▶ [GIVEN TASK]: Word for word, restate every line of the material.

▶ [SOURCE DATA]:
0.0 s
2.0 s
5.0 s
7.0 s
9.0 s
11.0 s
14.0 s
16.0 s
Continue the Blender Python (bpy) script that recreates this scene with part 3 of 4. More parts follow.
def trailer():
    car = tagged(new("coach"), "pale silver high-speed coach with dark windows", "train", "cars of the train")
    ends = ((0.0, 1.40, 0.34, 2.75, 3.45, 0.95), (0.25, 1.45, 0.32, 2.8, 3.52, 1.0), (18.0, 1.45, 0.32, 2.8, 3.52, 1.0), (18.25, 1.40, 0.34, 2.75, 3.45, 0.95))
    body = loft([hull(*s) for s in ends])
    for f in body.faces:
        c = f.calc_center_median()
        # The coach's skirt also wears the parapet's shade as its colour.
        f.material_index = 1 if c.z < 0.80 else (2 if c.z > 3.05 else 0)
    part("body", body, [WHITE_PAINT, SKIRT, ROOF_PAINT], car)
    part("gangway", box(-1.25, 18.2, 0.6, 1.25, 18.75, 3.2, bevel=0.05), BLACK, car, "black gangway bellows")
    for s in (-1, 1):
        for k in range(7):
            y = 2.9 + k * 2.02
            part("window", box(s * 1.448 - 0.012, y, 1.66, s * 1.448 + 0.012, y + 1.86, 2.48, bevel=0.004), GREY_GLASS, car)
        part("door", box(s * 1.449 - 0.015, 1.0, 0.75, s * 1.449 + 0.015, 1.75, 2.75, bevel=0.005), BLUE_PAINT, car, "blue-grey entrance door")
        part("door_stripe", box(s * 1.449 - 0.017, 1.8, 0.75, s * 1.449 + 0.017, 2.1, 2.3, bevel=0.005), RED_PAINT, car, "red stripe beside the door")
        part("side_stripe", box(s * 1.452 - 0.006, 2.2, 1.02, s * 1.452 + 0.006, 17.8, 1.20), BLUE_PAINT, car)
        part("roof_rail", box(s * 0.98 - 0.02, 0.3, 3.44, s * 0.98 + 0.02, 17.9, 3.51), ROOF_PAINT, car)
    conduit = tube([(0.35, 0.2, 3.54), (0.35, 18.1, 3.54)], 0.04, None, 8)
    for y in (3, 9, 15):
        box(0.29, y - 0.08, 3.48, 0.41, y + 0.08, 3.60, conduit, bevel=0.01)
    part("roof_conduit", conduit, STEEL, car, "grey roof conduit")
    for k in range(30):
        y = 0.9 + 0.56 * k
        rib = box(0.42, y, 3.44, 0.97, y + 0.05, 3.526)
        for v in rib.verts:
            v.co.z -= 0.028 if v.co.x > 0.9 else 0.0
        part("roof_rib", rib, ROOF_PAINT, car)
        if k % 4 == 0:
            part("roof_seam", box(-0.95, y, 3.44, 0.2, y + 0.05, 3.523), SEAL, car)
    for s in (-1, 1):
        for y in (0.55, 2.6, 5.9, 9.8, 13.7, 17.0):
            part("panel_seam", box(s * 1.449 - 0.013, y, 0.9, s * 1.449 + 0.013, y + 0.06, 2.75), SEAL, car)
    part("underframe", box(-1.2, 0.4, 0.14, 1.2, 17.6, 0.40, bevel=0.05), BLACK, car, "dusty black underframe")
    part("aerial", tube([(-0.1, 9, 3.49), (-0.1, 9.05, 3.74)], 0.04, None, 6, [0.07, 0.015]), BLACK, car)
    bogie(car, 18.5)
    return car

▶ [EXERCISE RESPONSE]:
0.0 s
2.0 s
5.0 s
7.0 s
9.0 s
11.0 s
14.0 s
16.0 s
Continue the Blender Python (bpy) script that recreates this scene with part 3 of 4. More parts follow.
def trailer():
    car = tagged(new("coach"), "pale silver high-speed coach with dark windows", "train", "cars of the train")
    ends = ((0.0, 1.40, 0.34, 2.75, 3.45, 0.95), (0.25, 1.45, 0.32, 2.8, 3.52, 1.0), (18.0, 1.45, 0.32, 2.8, 3.52, 1.0), (18.25, 1.40, 0.34, 2.75, 3.45, 0.95))
    body = loft([hull(*s) for s in ends])
    for f in body.faces:
        c = f.calc_center_median()
        # The coach's skirt also wears the parapet's shade as its colour.
        f.material_index = 1 if c.z < 0.80 else (2 if c.z > 3.05 else 0)
    part("body", body, [WHITE_PAINT, SKIRT, ROOF_PAINT], car)
    part("gangway", box(-1.25, 18.2, 0.6, 1.25, 18.75, 3.2, bevel=0.05), BLACK, car, "black gangway bellows")
    for s in (-1, 1):
        for k in range(7):
            y = 2.9 + k * 2.02
            part("window", box(s * 1.448 - 0.012, y, 1.66, s * 1.448 + 0.012, y + 1.86, 2.48, bevel=0.004), GREY_GLASS, car)
        part("door", box(s * 1.449 - 0.015, 1.0, 0.75, s * 1.449 + 0.015, 1.75, 2.75, bevel=0.005), BLUE_PAINT, car, "blue-grey entrance door")
        part("door_stripe", box(s * 1.449 - 0.017, 1.8, 0.75, s * 1.449 + 0.017, 2.1, 2.3, bevel=0.005), RED_PAINT, car, "red stripe beside the door")
        part("side_stripe", box(s * 1.452 - 0.006, 2.2, 1.02, s * 1.452 + 0.006, 17.8, 1.20), BLUE_PAINT, car)
        part("roof_rail", box(s * 0.98 - 0.02, 0.3, 3.44, s * 0.98 + 0.02, 17.9, 3.51), ROOF_PAINT, car)
    conduit = tube([(0.35, 0.2, 3.54), (0.35, 18.1, 3.54)], 0.04, None, 8)
    for y in (3, 9, 15):
        box(0.29, y - 0.08, 3.48, 0.41, y + 0.08, 3.60, conduit, bevel=0.01)
    part("roof_conduit", conduit, STEEL, car, "grey roof conduit")
    for k in range(30):
        y = 0.9 + 0.56 * k
        rib = box(0.42, y, 3.44, 0.97, y + 0.05, 3.526)
        for v in rib.verts:
            v.co.z -= 0.028 if v.co.x > 0.9 else 0.0
        part("roof_rib", rib, ROOF_PAINT, car)
        if k % 4 == 0:
            part("roof_seam", box(-0.95, y, 3.44, 0.2, y + 0.05, 3.523), SEAL, car)
    for s in (-1, 1):
        for y in (0.55, 2.6, 5.9, 9.8, 13.7, 17.0):
            part("panel_seam", box(s * 1.449 - 0.013, y, 0.9, s * 1.449 + 0.013, y + 0.06, 2.75), SEAL, car)
    part("underframe", box(-1.2, 0.4, 0.14, 1.2, 17.6, 0.40, bevel=0.05), BLACK, car, "dusty black underframe")
    part("aerial", tube([(-0.1, 9, 3.49), (-0.1, 9.05, 3.74)], 0.04, None, 6, [0.07, 0.015]), BLACK, car)
    bogie(car, 18.5)
    return car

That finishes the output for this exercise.